By Lowell L. Kalapa
| Perhaps one of the most insidious changes to public financing philosophy at the state level over the past decade is the practice of earmarking receipts for a particular fund or program.
Initially the mechanism presented an opportunity for elected officials to “hide” the money at a time when they really didn’t want the public to know exactly how much money the state was holding. This was the time when the state surplus approached nearly three-quarters of a billion dollars. And who could argue against the purpose? It was for education!
This was the $90 million in general excise tax revenues that was earmarked for the educational facilities special fund. The legislation designated that $90 million a year in general excise tax dollars would go into this fund for seven years. It was projected that between the principal amount and interest to be earned, there would be enough money to build all the school facilities that the state would need into the next century.
Problem with that good intention was that when revenues started to slow, the legislature yanked the plug on the earmarking and took the money back into the general fund. However, the earmarking did accomplish its real goal which was to take the money off the table and hide it out of sight so that the $90 million did not contribute to the ever growing surplus in the state general fund. Unfortunately, hiding the fact that the tax system was producing tremendous surpluses eclipsed the opportunity to reduce taxes.
While the legislature did repeal the earmarking of the general excise tax, there are other examples of earmarking on the books.

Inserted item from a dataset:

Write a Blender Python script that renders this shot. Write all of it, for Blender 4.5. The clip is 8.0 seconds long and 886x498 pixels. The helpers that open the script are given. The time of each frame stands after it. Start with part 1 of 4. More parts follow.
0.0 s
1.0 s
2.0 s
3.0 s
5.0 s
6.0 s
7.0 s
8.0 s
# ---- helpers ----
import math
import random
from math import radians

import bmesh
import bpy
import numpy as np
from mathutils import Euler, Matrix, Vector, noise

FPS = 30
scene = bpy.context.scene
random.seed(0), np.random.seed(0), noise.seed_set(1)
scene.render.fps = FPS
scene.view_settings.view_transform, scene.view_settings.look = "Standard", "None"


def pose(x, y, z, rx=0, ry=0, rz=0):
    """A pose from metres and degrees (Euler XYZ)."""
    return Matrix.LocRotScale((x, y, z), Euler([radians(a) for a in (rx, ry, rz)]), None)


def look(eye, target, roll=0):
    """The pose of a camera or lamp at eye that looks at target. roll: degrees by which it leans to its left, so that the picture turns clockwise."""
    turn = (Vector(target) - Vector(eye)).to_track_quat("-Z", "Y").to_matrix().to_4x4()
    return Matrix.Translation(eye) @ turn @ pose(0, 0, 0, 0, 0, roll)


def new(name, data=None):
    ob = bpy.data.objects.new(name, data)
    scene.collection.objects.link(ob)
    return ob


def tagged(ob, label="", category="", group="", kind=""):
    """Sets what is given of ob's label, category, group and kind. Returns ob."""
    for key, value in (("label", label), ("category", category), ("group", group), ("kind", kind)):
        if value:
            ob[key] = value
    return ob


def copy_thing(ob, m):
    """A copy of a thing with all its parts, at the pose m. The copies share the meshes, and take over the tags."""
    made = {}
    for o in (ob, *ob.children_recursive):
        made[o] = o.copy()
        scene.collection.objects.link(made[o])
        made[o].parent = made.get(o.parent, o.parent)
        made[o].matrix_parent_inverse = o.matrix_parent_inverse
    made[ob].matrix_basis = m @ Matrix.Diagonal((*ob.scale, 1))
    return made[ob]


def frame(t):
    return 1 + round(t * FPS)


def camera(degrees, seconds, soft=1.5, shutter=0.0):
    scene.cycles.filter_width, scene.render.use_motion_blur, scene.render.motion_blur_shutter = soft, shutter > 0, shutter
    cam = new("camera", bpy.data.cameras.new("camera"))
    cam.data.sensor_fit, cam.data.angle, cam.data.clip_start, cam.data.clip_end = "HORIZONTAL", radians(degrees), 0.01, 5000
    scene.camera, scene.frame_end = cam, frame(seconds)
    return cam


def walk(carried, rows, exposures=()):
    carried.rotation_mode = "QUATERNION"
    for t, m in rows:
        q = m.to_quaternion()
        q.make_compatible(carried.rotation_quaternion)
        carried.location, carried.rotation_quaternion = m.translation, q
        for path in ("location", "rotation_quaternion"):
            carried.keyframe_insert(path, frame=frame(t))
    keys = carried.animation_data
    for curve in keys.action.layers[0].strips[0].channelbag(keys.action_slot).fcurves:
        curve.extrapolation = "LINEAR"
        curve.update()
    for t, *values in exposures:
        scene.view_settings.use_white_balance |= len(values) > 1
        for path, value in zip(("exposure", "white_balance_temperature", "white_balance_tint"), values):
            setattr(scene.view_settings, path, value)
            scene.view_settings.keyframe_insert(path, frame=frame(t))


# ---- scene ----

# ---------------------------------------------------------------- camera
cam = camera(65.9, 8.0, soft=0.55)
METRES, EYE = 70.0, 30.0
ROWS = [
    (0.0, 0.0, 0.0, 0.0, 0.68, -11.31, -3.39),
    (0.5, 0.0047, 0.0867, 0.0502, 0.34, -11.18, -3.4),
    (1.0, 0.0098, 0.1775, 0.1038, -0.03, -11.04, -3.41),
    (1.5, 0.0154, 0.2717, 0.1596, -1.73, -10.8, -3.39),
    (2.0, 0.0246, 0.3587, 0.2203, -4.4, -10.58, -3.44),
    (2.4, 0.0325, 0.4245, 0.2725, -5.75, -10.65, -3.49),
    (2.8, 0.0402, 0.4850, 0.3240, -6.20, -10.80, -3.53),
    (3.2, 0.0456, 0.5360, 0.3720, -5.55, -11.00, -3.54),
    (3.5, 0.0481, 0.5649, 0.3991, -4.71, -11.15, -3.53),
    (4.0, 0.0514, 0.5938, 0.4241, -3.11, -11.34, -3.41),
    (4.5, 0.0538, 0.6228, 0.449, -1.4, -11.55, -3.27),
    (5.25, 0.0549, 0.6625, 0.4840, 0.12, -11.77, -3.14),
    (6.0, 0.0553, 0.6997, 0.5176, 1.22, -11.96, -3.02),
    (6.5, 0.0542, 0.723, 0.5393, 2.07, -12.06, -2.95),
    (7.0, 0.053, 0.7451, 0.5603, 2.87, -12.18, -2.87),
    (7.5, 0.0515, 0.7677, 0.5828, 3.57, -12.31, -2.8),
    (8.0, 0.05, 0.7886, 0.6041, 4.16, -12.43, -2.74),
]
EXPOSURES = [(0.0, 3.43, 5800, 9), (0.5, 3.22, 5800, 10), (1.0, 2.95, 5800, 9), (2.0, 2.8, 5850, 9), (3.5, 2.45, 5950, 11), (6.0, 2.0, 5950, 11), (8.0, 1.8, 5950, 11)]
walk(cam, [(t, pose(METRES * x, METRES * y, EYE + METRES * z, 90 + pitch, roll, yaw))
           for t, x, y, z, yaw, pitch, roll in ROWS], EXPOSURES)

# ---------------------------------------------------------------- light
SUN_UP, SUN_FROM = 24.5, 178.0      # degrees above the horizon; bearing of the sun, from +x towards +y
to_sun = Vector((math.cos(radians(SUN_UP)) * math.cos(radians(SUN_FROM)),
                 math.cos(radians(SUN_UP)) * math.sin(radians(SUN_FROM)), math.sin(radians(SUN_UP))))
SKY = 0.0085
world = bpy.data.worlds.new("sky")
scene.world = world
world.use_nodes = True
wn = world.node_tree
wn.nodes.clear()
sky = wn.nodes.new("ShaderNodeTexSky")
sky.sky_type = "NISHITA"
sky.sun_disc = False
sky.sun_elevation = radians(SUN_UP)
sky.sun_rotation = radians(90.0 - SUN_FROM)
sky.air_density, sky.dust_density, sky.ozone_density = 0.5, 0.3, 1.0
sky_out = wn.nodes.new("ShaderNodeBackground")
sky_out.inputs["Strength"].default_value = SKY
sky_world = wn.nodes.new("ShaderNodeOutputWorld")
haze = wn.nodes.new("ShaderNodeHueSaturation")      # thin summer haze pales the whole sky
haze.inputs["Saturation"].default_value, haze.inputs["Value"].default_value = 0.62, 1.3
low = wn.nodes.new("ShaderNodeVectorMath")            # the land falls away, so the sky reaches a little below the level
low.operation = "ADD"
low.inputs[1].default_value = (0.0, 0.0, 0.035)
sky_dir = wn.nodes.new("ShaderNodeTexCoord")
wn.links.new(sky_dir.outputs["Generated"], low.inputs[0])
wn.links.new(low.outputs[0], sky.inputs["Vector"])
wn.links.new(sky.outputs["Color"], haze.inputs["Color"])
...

Although the constituents of these preferred programs or projects that benefit from the earmarked funds think this a great idea, the earmarking of those funds comes at the expense of other worthy public programs. Since the earmarked funds can only be used for the designated purposes, those funds can’t be used for programs like education, welfare, health services or public safety.
Among some of the other examples of earmarked funds is the conveyance tax, some of which is designated for the affordable rental housing program and some is designated for the natural area reserve fund.

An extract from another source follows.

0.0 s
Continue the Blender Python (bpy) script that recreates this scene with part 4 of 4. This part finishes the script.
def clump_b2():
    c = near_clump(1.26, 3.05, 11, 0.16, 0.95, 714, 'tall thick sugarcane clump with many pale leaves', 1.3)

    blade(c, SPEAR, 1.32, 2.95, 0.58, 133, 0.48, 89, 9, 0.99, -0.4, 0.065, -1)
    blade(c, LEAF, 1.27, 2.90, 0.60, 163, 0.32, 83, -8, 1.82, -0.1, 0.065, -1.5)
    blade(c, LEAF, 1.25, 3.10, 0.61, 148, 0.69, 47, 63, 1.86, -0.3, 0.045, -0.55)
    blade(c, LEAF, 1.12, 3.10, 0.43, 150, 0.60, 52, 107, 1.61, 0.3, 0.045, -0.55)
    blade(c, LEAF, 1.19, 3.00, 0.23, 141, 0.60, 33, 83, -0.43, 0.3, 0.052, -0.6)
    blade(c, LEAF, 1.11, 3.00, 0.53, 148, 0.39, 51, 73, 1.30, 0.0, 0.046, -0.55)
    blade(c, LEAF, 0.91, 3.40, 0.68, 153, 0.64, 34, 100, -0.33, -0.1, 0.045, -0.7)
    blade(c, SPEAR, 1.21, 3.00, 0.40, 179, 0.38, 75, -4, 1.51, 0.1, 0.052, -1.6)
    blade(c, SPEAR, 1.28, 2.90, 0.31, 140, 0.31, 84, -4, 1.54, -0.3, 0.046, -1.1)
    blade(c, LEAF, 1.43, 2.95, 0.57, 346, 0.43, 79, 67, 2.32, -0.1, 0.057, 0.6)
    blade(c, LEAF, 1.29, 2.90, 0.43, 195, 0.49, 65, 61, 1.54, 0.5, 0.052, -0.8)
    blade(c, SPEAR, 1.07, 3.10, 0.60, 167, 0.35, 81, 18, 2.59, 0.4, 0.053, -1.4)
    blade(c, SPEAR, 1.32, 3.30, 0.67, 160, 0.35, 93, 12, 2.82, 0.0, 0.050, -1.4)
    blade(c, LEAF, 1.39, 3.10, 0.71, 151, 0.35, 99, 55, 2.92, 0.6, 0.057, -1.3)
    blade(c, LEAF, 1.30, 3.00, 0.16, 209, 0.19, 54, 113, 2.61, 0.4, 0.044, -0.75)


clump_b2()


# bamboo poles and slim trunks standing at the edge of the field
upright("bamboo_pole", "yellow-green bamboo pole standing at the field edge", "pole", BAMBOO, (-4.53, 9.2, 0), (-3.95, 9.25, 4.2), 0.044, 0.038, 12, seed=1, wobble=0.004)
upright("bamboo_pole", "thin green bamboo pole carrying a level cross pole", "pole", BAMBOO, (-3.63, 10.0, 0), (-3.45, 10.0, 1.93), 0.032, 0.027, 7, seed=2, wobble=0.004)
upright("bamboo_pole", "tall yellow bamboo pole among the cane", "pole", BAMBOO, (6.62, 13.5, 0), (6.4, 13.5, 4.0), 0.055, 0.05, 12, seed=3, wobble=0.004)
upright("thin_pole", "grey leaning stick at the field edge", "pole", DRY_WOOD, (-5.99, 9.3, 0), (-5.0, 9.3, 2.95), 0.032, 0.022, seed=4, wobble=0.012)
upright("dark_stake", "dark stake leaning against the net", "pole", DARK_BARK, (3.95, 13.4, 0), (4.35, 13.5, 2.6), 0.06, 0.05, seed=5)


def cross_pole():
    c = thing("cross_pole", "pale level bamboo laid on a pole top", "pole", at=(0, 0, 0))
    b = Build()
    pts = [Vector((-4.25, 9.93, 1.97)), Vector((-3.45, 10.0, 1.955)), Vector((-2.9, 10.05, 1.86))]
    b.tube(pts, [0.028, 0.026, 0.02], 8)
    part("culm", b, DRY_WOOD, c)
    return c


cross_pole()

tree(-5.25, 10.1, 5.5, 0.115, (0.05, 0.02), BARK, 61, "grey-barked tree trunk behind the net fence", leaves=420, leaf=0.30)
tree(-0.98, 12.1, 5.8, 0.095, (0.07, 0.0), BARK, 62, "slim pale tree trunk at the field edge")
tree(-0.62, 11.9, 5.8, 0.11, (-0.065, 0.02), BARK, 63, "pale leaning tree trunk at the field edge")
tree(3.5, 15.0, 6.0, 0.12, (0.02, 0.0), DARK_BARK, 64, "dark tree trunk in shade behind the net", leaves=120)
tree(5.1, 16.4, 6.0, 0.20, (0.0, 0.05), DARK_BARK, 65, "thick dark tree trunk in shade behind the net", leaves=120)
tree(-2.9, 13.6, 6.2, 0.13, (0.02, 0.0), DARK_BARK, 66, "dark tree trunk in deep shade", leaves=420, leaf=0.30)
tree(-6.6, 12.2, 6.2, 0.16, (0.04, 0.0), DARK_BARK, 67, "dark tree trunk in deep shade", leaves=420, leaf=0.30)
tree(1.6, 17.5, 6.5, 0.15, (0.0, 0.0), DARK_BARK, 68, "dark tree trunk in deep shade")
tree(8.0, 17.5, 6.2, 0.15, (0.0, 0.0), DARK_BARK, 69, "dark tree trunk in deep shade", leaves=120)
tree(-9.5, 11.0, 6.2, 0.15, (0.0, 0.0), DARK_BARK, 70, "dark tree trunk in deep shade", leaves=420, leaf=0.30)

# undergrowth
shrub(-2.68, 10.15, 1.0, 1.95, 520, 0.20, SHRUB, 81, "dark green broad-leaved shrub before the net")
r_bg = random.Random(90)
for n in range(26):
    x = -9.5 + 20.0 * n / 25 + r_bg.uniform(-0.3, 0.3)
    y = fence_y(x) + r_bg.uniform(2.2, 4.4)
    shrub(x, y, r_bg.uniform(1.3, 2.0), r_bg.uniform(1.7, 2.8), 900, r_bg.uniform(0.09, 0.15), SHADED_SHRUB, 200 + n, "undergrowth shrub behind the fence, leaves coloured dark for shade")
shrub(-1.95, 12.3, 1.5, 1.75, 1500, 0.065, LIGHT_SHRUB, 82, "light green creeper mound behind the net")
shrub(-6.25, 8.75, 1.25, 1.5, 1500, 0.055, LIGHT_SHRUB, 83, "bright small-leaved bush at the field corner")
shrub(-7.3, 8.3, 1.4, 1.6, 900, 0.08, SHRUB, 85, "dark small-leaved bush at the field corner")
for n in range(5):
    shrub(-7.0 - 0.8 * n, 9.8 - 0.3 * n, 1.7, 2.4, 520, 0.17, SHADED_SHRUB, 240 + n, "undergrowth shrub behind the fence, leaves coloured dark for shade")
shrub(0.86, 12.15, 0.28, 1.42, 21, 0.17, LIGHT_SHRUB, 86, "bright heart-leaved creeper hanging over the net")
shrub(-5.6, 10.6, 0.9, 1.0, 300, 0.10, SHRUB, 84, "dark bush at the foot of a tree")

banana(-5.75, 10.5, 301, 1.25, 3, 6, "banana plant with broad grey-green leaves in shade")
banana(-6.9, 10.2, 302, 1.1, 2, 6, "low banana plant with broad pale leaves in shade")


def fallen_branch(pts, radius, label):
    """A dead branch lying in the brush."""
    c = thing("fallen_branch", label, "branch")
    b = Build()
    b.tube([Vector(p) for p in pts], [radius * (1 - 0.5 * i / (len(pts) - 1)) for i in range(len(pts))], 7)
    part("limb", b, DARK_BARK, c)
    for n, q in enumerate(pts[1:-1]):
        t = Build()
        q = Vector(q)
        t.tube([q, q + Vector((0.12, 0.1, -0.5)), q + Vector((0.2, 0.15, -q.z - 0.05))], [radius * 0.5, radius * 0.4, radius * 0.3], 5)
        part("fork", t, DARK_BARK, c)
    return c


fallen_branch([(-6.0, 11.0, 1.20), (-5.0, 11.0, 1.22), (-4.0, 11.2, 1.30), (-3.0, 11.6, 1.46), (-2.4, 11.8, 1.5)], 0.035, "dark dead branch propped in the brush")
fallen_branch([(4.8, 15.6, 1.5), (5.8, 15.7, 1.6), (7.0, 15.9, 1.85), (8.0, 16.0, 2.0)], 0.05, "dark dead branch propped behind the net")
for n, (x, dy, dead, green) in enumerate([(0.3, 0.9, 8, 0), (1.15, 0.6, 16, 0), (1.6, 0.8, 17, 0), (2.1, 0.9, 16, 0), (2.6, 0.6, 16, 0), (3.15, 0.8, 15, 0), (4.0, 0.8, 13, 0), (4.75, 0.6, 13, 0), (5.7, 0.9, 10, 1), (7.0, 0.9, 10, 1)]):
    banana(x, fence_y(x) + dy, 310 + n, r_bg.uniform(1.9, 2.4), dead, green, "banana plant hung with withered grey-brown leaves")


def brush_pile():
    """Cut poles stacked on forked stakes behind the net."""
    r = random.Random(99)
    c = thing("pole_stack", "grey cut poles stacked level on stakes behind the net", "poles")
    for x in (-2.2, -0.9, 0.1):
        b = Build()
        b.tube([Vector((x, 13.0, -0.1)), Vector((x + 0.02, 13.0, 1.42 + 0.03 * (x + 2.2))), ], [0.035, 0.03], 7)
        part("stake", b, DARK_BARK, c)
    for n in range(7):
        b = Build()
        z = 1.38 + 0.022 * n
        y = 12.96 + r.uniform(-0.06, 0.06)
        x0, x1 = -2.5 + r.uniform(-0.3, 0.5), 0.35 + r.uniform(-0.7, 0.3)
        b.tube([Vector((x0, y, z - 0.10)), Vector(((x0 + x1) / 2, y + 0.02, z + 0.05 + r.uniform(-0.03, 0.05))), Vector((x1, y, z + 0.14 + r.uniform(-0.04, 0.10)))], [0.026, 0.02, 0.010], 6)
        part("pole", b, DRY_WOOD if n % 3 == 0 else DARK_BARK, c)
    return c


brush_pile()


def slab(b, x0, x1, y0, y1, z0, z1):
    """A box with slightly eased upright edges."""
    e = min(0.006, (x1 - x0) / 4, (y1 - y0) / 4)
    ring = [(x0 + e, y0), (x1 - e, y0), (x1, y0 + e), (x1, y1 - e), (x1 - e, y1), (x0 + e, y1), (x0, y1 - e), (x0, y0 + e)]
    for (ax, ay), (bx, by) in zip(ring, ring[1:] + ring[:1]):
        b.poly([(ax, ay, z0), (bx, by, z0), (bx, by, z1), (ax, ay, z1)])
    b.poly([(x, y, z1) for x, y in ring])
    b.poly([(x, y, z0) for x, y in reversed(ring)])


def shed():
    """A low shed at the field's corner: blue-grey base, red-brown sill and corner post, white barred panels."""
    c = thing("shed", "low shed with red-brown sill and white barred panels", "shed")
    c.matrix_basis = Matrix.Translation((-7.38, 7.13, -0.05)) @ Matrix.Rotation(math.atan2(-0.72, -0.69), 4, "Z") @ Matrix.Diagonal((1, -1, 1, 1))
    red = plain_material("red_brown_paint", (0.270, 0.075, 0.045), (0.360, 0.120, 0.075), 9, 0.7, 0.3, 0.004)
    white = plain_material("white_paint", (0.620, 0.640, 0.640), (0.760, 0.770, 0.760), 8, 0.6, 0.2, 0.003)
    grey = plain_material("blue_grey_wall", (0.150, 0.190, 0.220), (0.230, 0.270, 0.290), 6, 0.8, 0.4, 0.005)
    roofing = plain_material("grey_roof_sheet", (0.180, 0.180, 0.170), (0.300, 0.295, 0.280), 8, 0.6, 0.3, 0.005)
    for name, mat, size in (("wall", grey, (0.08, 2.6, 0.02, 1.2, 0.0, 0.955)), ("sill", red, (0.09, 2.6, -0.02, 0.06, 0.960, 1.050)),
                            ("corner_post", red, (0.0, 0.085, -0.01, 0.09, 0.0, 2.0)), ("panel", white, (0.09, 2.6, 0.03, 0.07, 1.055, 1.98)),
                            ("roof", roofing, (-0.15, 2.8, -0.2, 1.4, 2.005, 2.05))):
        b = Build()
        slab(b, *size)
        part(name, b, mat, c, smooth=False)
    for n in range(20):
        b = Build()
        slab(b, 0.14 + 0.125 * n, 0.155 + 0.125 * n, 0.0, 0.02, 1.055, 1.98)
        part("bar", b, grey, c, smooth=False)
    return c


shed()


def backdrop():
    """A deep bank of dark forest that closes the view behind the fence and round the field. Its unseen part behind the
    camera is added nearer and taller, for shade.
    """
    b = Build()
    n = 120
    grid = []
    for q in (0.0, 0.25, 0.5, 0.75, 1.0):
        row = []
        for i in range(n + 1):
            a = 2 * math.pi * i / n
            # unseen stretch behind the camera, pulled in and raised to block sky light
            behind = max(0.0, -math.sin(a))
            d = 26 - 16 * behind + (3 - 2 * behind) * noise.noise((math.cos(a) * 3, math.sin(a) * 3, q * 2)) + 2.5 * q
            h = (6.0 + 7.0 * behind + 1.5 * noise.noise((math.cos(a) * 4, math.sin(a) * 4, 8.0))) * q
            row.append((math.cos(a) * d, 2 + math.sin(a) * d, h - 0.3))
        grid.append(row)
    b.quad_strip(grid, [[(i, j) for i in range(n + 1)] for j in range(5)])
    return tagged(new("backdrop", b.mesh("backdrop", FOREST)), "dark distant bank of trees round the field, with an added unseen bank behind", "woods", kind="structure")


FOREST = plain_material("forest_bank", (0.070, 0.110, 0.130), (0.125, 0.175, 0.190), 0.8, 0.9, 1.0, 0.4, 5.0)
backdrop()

Unlike an appropriate special fund or earmarked revenues, there is little relationship between those who purchase property and those people residing in rental housing or preserving the natural areas of the state.

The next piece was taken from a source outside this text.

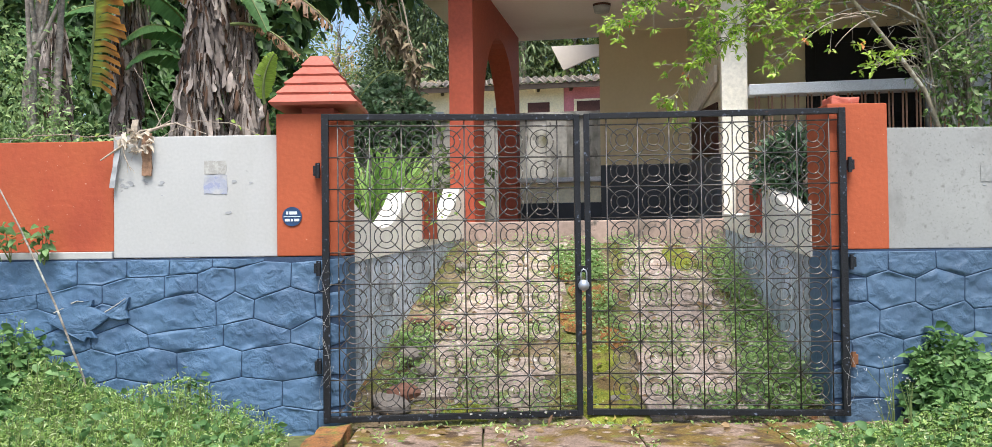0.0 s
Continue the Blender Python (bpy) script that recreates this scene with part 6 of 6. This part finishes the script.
# sprigs of tiny white flowers by the east wall
for x, y, h in ((1.72, -0.22, 0.42), (1.78, -0.3, 0.34), (2.5, -0.3, 0.55), (3.0, -0.35, 0.74), (3.2, -0.35, 0.80), (3.4, -0.3, 0.82), (1.62, -0.35, 0.2)):
    s = thing("flower_sprig", (x, y, 0), "thin weed sprig with tiny white flowers", "weed", "flower sprigs")
    limbs, bm = [], bmesh.new()
    for k in range(5):
        tipv = Vector((rnd.gauss(-0.03, 0.05 if h < 0.6 else 0.10), rnd.gauss(0, 0.03), h * rnd.uniform(0.75, 1.05)))
        limbs.append(([Vector((0, 0, -0.03)), Vector((tipv.x * 0.3, tipv.y * 0.3, h * 0.5)), tipv], [0.003, 0.0022, 0.0012]))
        for q in range(4):
            bmesh.ops.create_icosphere(bm, subdivisions=1, radius=0.0026, matrix=Matrix.Translation(tipv + Vector((rnd.gauss(0, 0.014), rnd.gauss(0, 0.01), rnd.gauss(0, 0.012)))))
    part("stem", limbs_mesh(limbs, 4, (0, 0, 0)), M["green_stem"], s)
    tagged(part("flowers", bm, M["flower"], s), "tiny white flower heads", kind="stuff")

# red flowers in the shrubs
for k, (x, y, z) in enumerate(((4.18, 0.85, 2.62), (4.85, 0.72, 2.15), (-4.25, 1.3, 2.25), (-4.3, 1.3, 2.0))):
    fw = thing("flower", (x, y, z), "small red garden flower among the shrubs", "flower", "red flowers")
    part("bloom", leaves(np.zeros((8, 3)), jitter(8, 1), 0.035, 0.025, M["red"]), None, fw)
fw = thing("flower", (4.38, 0.8, 2.80), "small violet flower above the shrubs", "flower")
part("bloom", leaves(np.zeros((9, 3)), jitter(9, 1), 0.045, 0.032, M["violet"]), None, fw)

# service cable from the terrace roof to the front room
cb = thing("cable", (1.50, 4.0, 4.92), "thin black overhead cable sloping down across the house front", "cable")
a, b = Vector((1.50, 4.0, 4.92)), Vector((4.75, 1.25, 3.22))
part("wire", tube([tuple((b - a) * f + Vector((0, 0, -0.12 * f * (1 - f)))) for f in np.linspace(0, 1, 14)], 0.005, 5), M["dark"], cb)

# scuffs where the limewash has flaked off
r = random.Random(41)
for k in range(26):
    x, z = (r.gauss(-2.66, 0.07), r.gauss(1.455, 0.03)) if k < 13 else (r.uniform(1.95, 3.3), r.uniform(1.15, 1.7)) if k < 21 else (r.uniform(-2.6, -1.95), r.uniform(1.15, 1.6))
    s = r.uniform(0.004, 0.014)
    poly = [(s * (0.5 + 1.3 * r.random()) * math.cos(a), s * 0.5 * (0.4 + 1.3 * r.random()) * math.sin(a)) for a in np.linspace(0, math.tau, 12)[:-1]]
    part("flaked_patch", prism(poly, 0.003, "y"), M["flake"], wall_w if x < 0 else wall_e, "grey patch of flaked limewash", loc=(x, 0.0825, z))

Another earmarked source of revenue is the fees collected from marriage licenses. A few years ago when general revenues began to dry-up, those interested in the problems of domestic violence and child abuse convinced lawmakers to increase the marriage license fee by 50% and earmark the new revenues for domestic violence programs. A couple years later, lawmakers earmarked a part of the fees for copies of birth, marriage and death certificates to be deposited into these domestic violence special funds. And then just this year, lawmakers again raised the marriage license fee so that more money could be deposited into these special funds.
Again, while some might think that earmarking funds is a great idea because it assures that these programs don’t have to go begging for money, it preempts lawmakers from setting priorities on a current basis. It also absolves lawmakers from ever again addressing the problem because the problem has the earmarked source of funding. More importantly, what do taxpayers who have to pay these fees and taxes have to say about how those funds are used?
Lawmakers need to stop and ask themselves whether or not earmarking maintains an accountability relationship between those who must pay the tax or fee and the services provided with the revenues from that fee. In the truest sense, earmarking tax revenues for which there is no justifiable relationship between the fee and the service paid for with those revenues is a heinous violation of public accountability. The earmarking of such sources of revenue like the conveyance tax and the marriage license fee should be repealed.